Que diferença há, então, para o cansado, em deixar um fardo e tomar outro? Ou que diferença há para o oprimido em se ver livre de um jugo e receber outro em seu pescoço? A diferença é a mesma que existe entre a vida e a morte. Porque, enquanto o domínio dos infernos é duro e cruel, o governo do Senhor é brando e quase imperceptível. Enquanto os infernos escravizam, o Senhor dirige, deixando o homem em inteira liberdade. Sobre este ponto, leiamos os AC 905: "A presença do Senhor traz liberdade... Quanto mais o Senhor está presente, mais livre é o homem, isto é, quanto mais o homem está no amor do bem e da verdade, mais livremente ele age. Tal é o influxo dos Senhor através dos anjos. Mas, por outro lado, o influxo do inferno através dos maus espíritos é forçado, impetuoso, esforçando-se para dominar; porque esses espíritos não aspiram outra coisa senão a completa subjugação do homem... Por isso, quando o Senhor está livrando o Homem do domínio e do jugo deles, levanta-se um combate; mas quando o homem é liberto, isto é, regenerado, então é conduzido pelo Senhor por meio do ministério dos anjos, tão brandamente, que nada existe de jugo ou de domínio, pois que então ele é conduzido por meio de seus deleites e sua felicidade, e é amado e estimado. Isto é o que o Senhor ensina em Mateus: "Meu jugo é suave e o Meu fardo é leve" (11:30), e é o contrário do estado do homem quanto está sob o jugo dos maus espíritos, os quais, como foi dito, consideram o homem como nada, e, se o pudessem, atormentá-lo-iam a todo momento"
"Vinde a Mim, todos os que estais cansados e oprimidos, e Eu vos aliviarei. Tomai sobre vós o Meu jugo, e aprendei de Mim, que sou manso e humilde de coração; e encontrareis descanso para as vossas almas. Porque o Meu jugo é suave e o Meu fardo é leve". Quando cairmos no abatimento espiritual, no desânimo. na falta de esperança quanto à nossa felicidade futura, possamos nós dar ouvidos ao convite amoroso do Senhor Jesus, pois Ele está sempre presente conosco, querendo nos aliviar de todo sofrimento.
Pelo fato de estarmos neste mundo a fim de sermos preparados para a vida eterna, não podemos pedir que o Senhor afaste de nós as lutas, pois é por meio delas que seremos renovados espiritualmente. As lutas são necessárias, e mesmo quando nos voltamos para Ele, atendendo ao Seu doce chamado, não estamos livres da dor, da tristeza, da perturbação, pois são como fogo que purifica a prata ou que tempera e dá rigidez ao aço.

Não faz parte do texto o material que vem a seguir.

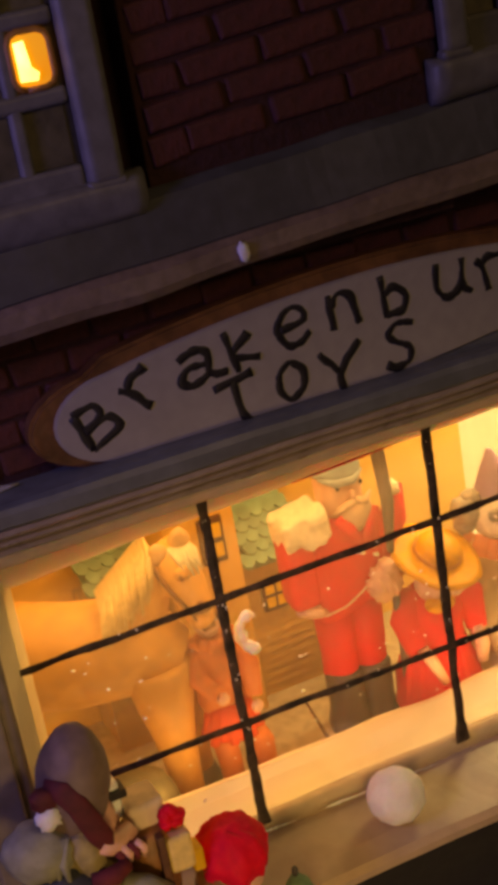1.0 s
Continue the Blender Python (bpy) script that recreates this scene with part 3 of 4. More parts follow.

Todavia, com Ele nosso fardo será mais leve, fácil de carregar, pois é Ele, através de Seus anjos, quem, na verdade, o suporta e carrega por nós.
Saibamos recorrer à Palavra e aprendamos do Senhor, que é manso e humilde de coração, pois só assim encontraremos descanso para as nossas almas, descanso que existirá mesmo em meio às lutas e dificuldades, pois estaremos sendo por Ele sustentados na fé em Suas promessas, na confiança em Seu auxílio e na esperança de Sua salvação. Amém.
Lições: Mt. 11:25-30; Sal.119:137-144; AC 905.